### Entries from a dataset
########

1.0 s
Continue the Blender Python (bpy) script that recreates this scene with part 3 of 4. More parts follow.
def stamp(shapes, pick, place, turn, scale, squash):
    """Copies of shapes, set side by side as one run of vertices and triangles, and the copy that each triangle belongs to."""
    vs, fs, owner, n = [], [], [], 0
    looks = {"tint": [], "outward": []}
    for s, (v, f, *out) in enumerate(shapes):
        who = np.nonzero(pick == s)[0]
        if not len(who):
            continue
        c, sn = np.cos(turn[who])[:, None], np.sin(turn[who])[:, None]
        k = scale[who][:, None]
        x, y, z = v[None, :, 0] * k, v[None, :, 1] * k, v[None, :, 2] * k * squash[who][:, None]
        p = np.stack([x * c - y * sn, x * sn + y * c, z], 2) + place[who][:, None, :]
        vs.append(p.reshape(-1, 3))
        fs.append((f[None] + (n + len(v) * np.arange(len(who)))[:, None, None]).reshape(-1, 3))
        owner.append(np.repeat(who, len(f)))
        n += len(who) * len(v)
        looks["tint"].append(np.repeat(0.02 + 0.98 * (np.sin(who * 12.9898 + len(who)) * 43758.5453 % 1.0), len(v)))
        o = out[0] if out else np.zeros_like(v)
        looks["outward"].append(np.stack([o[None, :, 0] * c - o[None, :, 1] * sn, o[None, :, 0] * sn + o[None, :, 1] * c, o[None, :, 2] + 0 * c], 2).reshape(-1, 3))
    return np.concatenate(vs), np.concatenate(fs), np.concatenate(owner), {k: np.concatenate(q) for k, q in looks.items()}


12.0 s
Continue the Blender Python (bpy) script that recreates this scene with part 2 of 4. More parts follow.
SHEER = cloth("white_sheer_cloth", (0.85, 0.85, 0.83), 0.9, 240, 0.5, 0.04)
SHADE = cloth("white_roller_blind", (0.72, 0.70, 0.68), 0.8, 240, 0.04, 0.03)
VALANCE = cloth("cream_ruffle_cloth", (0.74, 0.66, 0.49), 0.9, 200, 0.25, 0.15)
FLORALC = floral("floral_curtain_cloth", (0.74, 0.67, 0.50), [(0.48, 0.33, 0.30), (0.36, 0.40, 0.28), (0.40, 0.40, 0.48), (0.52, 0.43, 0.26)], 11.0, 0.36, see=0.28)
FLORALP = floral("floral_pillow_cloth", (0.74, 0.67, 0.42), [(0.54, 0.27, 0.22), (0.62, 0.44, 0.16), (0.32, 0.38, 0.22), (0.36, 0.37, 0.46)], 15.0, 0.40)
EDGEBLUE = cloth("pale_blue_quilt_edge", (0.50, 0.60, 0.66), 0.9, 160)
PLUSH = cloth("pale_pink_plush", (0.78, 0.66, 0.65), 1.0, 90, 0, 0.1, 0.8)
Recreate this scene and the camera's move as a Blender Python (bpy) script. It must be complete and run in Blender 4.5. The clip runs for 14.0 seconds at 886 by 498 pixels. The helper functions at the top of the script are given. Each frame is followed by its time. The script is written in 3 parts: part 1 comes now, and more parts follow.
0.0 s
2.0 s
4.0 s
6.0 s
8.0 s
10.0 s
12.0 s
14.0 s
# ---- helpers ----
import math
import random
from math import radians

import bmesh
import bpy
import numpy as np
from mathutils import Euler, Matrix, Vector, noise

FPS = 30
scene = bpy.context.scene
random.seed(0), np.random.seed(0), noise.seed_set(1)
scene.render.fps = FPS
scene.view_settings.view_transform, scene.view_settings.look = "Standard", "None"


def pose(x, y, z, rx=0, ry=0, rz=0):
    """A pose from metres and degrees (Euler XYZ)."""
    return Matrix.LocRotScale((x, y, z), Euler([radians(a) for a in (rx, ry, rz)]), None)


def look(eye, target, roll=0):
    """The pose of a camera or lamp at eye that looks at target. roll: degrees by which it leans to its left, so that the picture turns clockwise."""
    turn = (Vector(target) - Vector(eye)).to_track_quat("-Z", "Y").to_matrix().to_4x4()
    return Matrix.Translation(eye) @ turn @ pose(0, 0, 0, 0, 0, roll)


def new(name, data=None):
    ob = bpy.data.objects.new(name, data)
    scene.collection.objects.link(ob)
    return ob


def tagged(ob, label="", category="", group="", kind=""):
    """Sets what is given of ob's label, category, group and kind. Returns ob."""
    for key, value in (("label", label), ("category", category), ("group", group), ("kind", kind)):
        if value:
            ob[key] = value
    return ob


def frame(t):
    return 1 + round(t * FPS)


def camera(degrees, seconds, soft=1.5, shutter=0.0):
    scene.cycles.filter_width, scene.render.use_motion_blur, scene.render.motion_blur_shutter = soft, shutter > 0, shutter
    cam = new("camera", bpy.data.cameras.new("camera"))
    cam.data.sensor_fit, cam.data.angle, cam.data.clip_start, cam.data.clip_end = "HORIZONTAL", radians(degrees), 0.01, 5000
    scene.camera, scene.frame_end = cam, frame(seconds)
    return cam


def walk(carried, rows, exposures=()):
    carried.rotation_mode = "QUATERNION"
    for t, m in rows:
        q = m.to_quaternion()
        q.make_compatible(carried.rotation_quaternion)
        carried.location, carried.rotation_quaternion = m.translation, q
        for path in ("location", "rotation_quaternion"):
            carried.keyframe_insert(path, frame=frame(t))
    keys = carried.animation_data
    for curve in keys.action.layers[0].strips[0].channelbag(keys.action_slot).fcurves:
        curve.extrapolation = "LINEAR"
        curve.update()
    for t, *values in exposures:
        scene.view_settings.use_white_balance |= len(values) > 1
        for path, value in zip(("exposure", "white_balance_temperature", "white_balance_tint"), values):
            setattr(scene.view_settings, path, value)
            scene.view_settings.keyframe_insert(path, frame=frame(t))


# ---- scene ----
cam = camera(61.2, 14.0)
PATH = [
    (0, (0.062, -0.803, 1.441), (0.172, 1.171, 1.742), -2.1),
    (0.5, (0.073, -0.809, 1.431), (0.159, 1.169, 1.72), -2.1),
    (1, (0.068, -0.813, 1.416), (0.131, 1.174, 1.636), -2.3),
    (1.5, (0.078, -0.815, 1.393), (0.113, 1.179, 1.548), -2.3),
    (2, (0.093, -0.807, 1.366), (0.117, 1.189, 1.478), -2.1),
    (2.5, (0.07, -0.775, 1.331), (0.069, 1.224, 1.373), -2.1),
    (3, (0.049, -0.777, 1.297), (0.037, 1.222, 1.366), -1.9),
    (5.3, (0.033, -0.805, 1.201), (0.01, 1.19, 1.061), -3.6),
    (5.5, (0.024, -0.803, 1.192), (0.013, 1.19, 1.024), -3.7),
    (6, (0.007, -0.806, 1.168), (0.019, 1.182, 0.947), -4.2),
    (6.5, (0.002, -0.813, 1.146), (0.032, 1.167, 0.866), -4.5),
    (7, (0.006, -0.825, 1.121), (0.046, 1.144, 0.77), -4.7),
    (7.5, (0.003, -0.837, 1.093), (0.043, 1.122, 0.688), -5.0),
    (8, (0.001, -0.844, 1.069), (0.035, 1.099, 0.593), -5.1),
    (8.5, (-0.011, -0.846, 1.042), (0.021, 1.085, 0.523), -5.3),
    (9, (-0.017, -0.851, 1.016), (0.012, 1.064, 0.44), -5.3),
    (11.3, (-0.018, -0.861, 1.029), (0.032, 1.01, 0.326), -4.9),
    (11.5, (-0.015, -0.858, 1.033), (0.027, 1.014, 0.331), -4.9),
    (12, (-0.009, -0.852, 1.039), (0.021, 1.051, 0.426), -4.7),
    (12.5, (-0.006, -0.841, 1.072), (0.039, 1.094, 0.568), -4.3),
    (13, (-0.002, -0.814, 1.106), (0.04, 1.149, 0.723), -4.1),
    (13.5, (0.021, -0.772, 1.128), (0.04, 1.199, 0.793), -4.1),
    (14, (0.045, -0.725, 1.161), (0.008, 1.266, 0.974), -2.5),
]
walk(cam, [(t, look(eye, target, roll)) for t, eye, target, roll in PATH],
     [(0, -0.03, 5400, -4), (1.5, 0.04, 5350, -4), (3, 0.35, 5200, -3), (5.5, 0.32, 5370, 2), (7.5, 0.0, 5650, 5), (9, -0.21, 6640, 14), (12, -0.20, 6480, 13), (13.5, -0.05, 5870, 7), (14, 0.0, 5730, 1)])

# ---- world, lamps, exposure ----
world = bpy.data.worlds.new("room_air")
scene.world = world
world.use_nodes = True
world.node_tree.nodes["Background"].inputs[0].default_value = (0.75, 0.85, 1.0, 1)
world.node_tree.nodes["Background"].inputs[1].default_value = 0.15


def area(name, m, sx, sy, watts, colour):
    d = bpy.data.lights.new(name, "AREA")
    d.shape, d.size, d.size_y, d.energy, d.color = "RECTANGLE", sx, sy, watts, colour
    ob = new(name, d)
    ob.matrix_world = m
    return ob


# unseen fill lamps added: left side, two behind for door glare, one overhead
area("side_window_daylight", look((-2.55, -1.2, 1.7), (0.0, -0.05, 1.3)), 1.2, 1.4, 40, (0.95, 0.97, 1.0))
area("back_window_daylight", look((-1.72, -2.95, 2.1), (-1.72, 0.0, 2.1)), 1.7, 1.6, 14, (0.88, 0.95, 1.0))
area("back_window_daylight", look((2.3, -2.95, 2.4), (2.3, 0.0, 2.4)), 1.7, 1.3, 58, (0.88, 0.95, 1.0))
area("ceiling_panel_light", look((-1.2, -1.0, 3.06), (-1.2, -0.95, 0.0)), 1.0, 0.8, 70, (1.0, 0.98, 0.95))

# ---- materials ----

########

Give the number of lines in the material above that have the word "Blender" in them, and nothing more.

### Completed exercise
3